SEM of pristine wood (a cross-section, b tangential section), densified wood (c cross-section, d tangential section), and rupture of various wood (e pristine wood, f thick densified wood, g thin densified wood, h magnifying of thick densified wood). T tracheid, R rays, RD resin duct

Conclusions

In summary, the densified wood samples with three different thicknesses were fabricated by the combination of chemical pretreatment, hot-pressing and post mechanical treatments. Surface color of Abies wood changed obviously after the densification. Quantitative results indicated that the values of brightness L* and b* decreased but the value of a* showed a slight increase in the densified wood.
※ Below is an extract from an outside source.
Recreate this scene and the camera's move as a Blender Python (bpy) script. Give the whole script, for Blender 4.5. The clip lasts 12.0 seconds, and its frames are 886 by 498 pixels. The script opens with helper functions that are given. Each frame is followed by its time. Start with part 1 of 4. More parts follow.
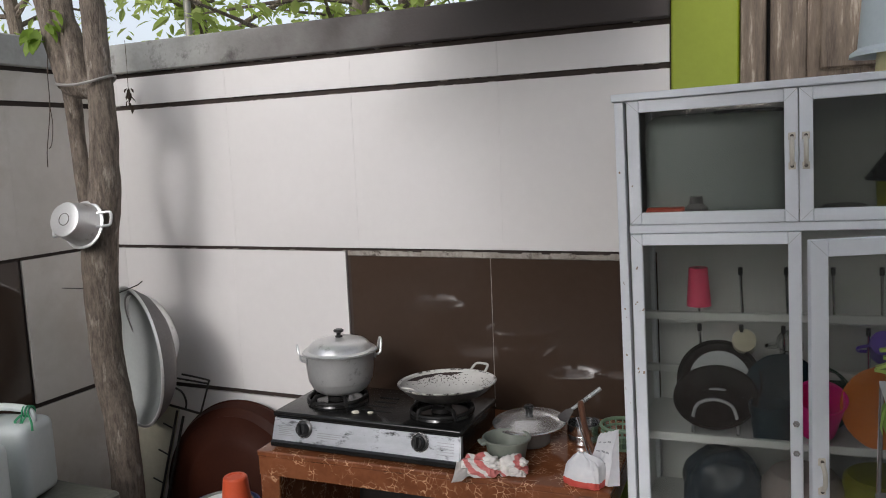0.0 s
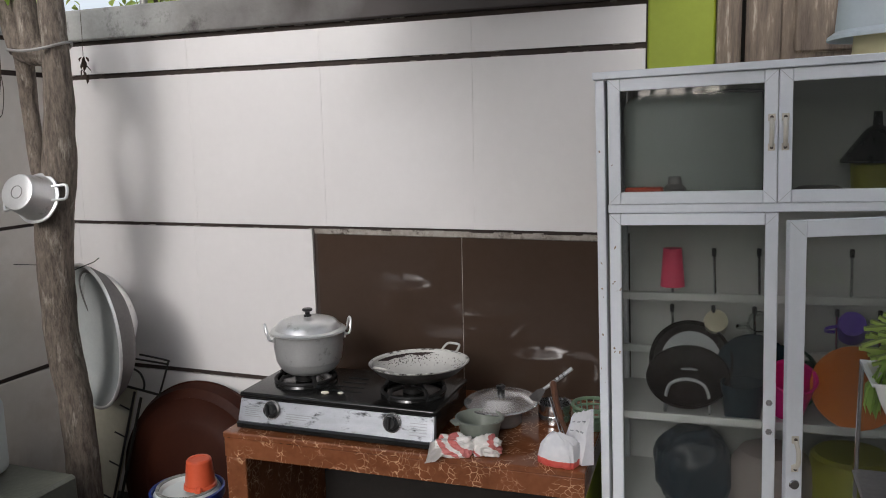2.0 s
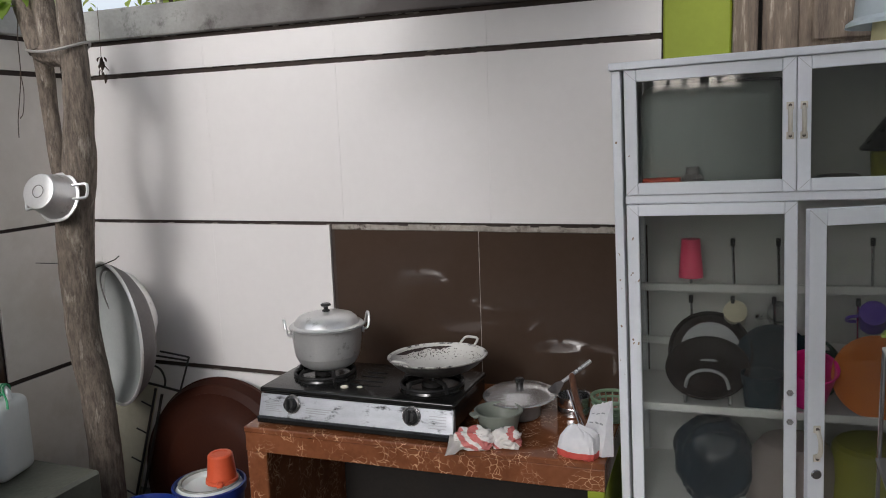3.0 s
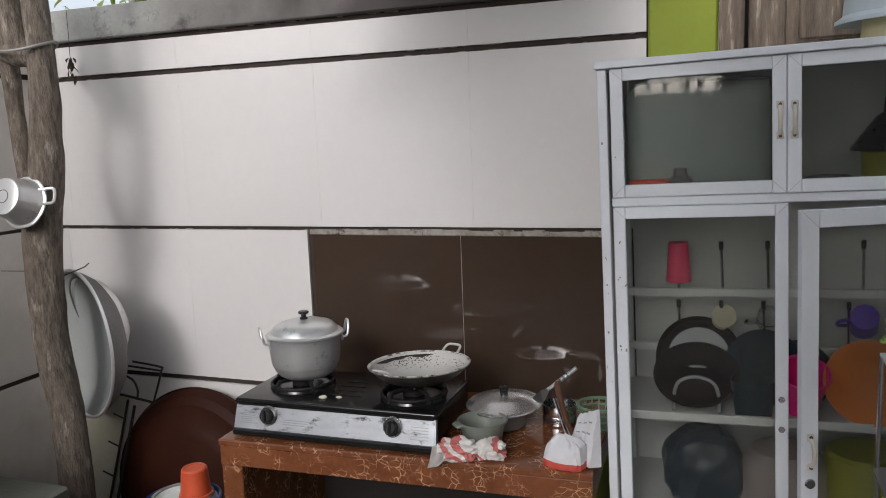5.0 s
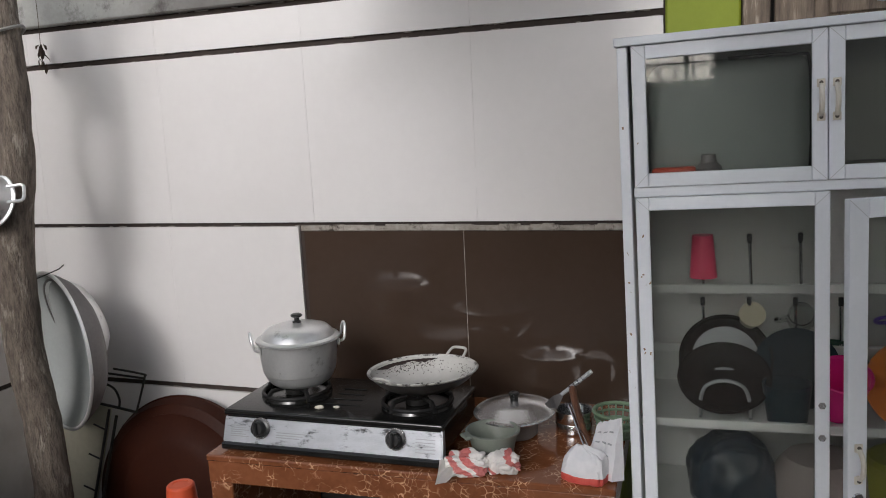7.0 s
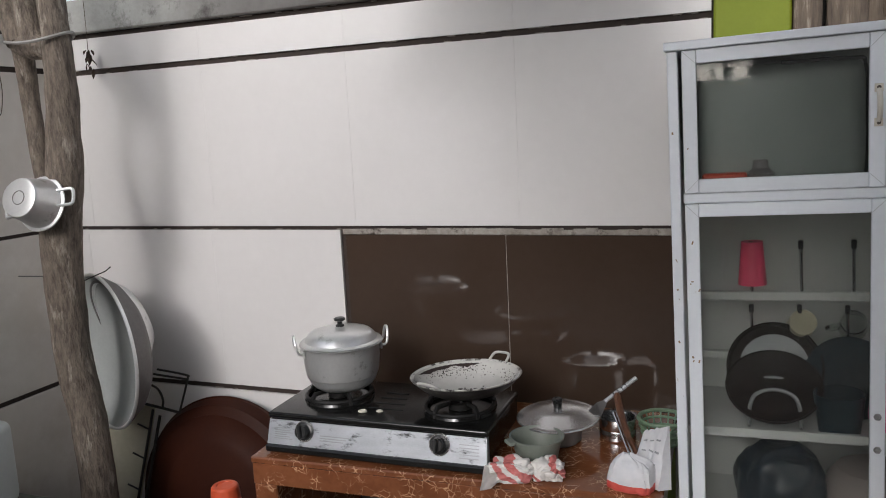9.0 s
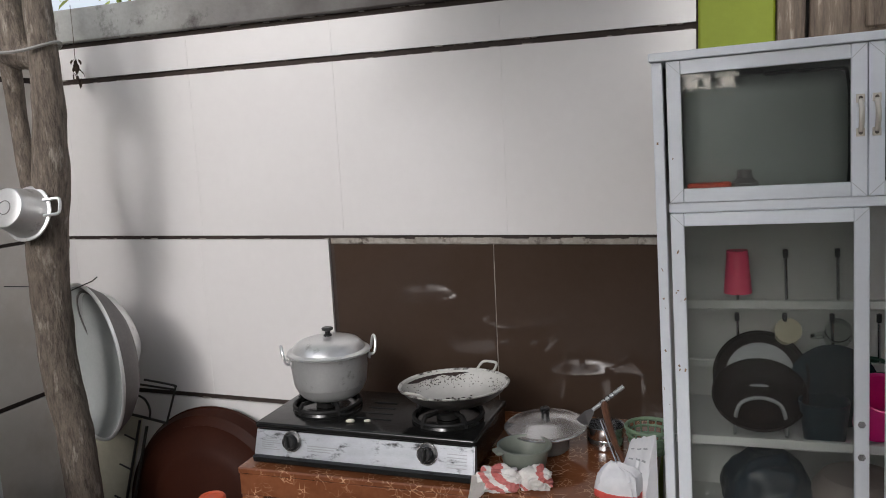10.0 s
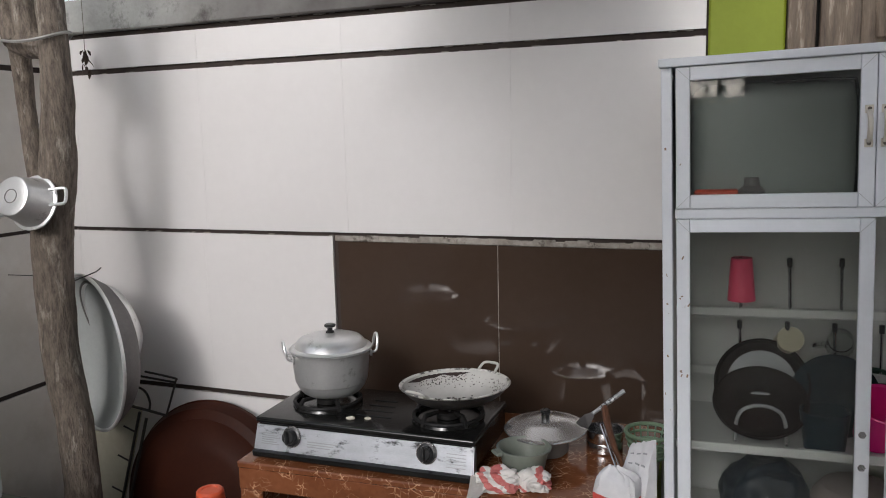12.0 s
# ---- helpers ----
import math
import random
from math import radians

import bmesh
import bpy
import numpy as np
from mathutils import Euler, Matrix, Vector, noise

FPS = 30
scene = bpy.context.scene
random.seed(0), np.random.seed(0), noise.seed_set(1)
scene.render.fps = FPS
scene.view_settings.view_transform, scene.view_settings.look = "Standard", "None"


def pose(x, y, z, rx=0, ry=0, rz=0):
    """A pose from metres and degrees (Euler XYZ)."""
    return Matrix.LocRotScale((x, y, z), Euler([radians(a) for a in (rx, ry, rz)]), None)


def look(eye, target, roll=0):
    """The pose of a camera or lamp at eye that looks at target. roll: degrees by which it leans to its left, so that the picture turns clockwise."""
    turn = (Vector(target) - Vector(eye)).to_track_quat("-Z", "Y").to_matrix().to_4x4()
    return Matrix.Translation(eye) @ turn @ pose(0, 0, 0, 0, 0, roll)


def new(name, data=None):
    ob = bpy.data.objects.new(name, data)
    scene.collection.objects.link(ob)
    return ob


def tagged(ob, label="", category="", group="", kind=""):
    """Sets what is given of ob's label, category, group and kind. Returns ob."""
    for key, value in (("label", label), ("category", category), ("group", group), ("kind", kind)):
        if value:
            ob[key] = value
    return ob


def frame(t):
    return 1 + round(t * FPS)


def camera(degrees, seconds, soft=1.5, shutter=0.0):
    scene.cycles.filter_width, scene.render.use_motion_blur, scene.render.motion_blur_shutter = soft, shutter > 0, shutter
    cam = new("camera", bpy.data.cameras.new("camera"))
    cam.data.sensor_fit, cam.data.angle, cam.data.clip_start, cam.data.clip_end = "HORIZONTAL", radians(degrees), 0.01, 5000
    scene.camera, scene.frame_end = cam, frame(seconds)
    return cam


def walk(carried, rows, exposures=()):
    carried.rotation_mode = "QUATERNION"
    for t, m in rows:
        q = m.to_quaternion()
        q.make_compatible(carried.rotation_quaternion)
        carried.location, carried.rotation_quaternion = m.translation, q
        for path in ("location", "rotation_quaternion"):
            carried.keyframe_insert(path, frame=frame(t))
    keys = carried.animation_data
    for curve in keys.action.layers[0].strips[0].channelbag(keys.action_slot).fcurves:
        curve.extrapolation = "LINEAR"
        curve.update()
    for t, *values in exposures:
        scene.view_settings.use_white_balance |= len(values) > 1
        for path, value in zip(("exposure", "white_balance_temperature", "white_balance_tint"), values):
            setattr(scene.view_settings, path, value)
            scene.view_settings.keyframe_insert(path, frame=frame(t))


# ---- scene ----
cam = camera(58.7, 12.0, soft=1.0)
PATH = [
    (0, (-0.013, 0.527, 1.626), (-0.829, 2.335, 1.375), -2.4),
    (0.5, (-0.026, 0.522, 1.615), (-0.828, 2.337, 1.362), -2.3),
    (1, (-0.064, 0.528, 1.606), (-0.816, 2.36, 1.324), -1.7),
    (1.5, (-0.094, 0.534, 1.599), (-0.806, 2.38, 1.308), -0.7),
    (2, (-0.098, 0.531, 1.608), (-0.795, 2.381, 1.311), -1.3),
    (2.5, (-0.094, 0.522, 1.604), (-0.801, 2.372, 1.32), -1.8),
    (3, (-0.102, 0.522, 1.598), (-0.835, 2.358, 1.295), -2.1),
    (5, (-0.129, 0.59, 1.585), (-0.818, 2.445, 1.294), -2.2),
    (5.5, (-0.167, 0.656, 1.581), (-0.84, 2.511, 1.26), -2.6),
    (6, (-0.199, 0.709, 1.582), (-0.876, 2.567, 1.278), -3.1),
    (6.5, (-0.223, 0.748, 1.57), (-0.881, 2.611, 1.261), -2.8),
    (8.5, (-0.266, 0.74, 1.584), (-0.962, 2.588, 1.266), -3.0),
    (9, (-0.278, 0.739, 1.587), (-1.007, 2.576, 1.279), -2.9),
    (9.5, (-0.266, 0.741, 1.586), (-0.97, 2.59, 1.295), -3.1),
    (10, (-0.269, 0.738, 1.59), (-0.975, 2.587, 1.302), -2.9),
    (10.5, (-0.273, 0.737, 1.587), (-0.991, 2.583, 1.308), -2.2),
    (11, (-0.269, 0.735, 1.586), (-0.987, 2.581, 1.306), -2.3),
    (11.5, (-0.273, 0.736, 1.595), (-0.993, 2.582, 1.322), -2.0),
    (12, (-0.278, 0.731, 1.588), (-0.986, 2.579, 1.302), -1.4),
]
walk(cam, [(t, look(eye, target, roll)) for t, eye, target, roll in PATH], [(0.0, -0.25, 6250, 12), (12.0, -0.25, 6250, 12)])

# ---------------------------------------------------------------- world, sun, exposure
world = bpy.data.worlds.new("World")
scene.world = world
world.use_nodes = True
_wn, _wl = world.node_tree.nodes, world.node_tree.links
SUN_DIR = Vector((-0.03, -0.93, 0.44)).normalized()      # from the place towards the light
sky = _wn.new("ShaderNodeTexSky")
sky.sky_type = "NISHITA"
sky.sun_disc = False
sky.sun_elevation = math.asin(SUN_DIR.z)
sky.sun_rotation = math.atan2(SUN_DIR.x, SUN_DIR.y)
sky.air_density, sky.dust_density, sky.ozone_density = 1.0, 3.0, 1.0
_wn["Background"].inputs[1].default_value = 0.245
grey = _wn.new("ShaderNodeHueSaturation")                # thin overcast
grey.inputs["Saturation"].default_value = 0.35
_wl.new(sky.outputs[0], grey.inputs["Color"])
_wl.new(grey.outputs[0], _wn["Background"].inputs[0])

lamp = bpy.data.lights.new("sun", "SUN")
lamp.energy, lamp.angle, lamp.color = 0.44, radians(6.0), (1.0, 0.98, 0.96)
sun = new("sun", lamp)
sun.matrix_world = look(SUN_DIR * 20, (0, 0, 0))


# ---------------------------------------------------------------- materials
def rgb(c):
    return (c[0], c[1], c[2], 1.0)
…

The FTIR examinations confirmed that the color changes can be explained by the degradation of hemicellulose and lignin in wood cell walls and migration of extractives during the densification process. New chromophoric groups generated from re-polymerization of wood cell wall degradation product were the other reason for the color changes in the densified wood. In this work, sufficient removal of wood polymers resulted in the average compression ratio of about 80% in the radial direction of the pristine wood. Furthermore, the increased compression ratio positively related to the wood density. The density of wood increased with wood thickness up to 1.227 g cm−1, counting 169% higher than the pristine wood. Being benefited from the increased density, MOR and MOE in the thickness direction of the densified wood also markedly enhanced. The fracture interface of the densified wood reconfirmed the degradation of polymers in wood cell walls. Moreover, the thickness of initial wood sample affected the color, density, chemical groups and mechanical properties in the densified wood. All the mentioned results suggested that the densified softwood can be easily fabricated using the proposed method and the new densified softwood can be considered as an interior decoration material.